## Exercise description
Can you pull out each line of the data below that includes the word "part"?

## Given data
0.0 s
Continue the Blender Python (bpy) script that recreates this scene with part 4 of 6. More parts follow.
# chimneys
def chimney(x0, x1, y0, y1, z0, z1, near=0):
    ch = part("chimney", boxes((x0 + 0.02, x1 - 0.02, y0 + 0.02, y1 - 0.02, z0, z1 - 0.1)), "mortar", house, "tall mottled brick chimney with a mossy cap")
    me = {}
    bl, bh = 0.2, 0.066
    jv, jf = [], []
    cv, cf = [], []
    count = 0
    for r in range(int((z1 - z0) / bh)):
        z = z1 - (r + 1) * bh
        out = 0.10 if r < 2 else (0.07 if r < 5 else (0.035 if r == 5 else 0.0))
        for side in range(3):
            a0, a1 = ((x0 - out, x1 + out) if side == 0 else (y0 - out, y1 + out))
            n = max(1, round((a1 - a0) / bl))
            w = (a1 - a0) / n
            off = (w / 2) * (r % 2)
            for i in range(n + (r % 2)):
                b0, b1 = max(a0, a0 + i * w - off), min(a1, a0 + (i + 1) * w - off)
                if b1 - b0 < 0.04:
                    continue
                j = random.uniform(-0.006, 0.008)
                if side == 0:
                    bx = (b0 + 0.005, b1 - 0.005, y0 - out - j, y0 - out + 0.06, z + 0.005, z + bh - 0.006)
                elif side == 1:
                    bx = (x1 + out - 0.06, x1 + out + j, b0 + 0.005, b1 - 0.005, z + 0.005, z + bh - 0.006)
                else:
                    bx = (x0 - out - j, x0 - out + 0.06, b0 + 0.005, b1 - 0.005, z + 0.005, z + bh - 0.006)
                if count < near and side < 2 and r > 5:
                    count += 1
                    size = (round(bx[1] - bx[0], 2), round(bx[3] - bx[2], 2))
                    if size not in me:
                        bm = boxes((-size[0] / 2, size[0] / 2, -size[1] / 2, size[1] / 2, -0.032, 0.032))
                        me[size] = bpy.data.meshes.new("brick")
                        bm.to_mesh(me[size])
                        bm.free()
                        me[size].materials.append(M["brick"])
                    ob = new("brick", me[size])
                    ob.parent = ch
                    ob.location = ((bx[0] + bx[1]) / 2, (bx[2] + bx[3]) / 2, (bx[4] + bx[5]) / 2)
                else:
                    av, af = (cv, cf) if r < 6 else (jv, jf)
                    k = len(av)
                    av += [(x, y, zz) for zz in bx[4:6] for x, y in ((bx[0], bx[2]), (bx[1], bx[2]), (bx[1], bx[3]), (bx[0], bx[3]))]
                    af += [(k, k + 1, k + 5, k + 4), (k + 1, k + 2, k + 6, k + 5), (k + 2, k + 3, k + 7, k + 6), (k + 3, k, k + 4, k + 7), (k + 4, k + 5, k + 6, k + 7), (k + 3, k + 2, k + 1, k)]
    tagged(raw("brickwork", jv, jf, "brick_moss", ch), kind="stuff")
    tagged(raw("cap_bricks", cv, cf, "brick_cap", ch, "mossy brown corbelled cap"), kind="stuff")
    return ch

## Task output
Continue the Blender Python (bpy) script that recreates this scene with part 4 of 6. More parts follow.
    ch = part("chimney", boxes((x0 + 0.02, x1 - 0.02, y0 + 0.02, y1 - 0.02, z0, z1 - 0.1)), "mortar", house, "tall mottled brick chimney with a mossy cap")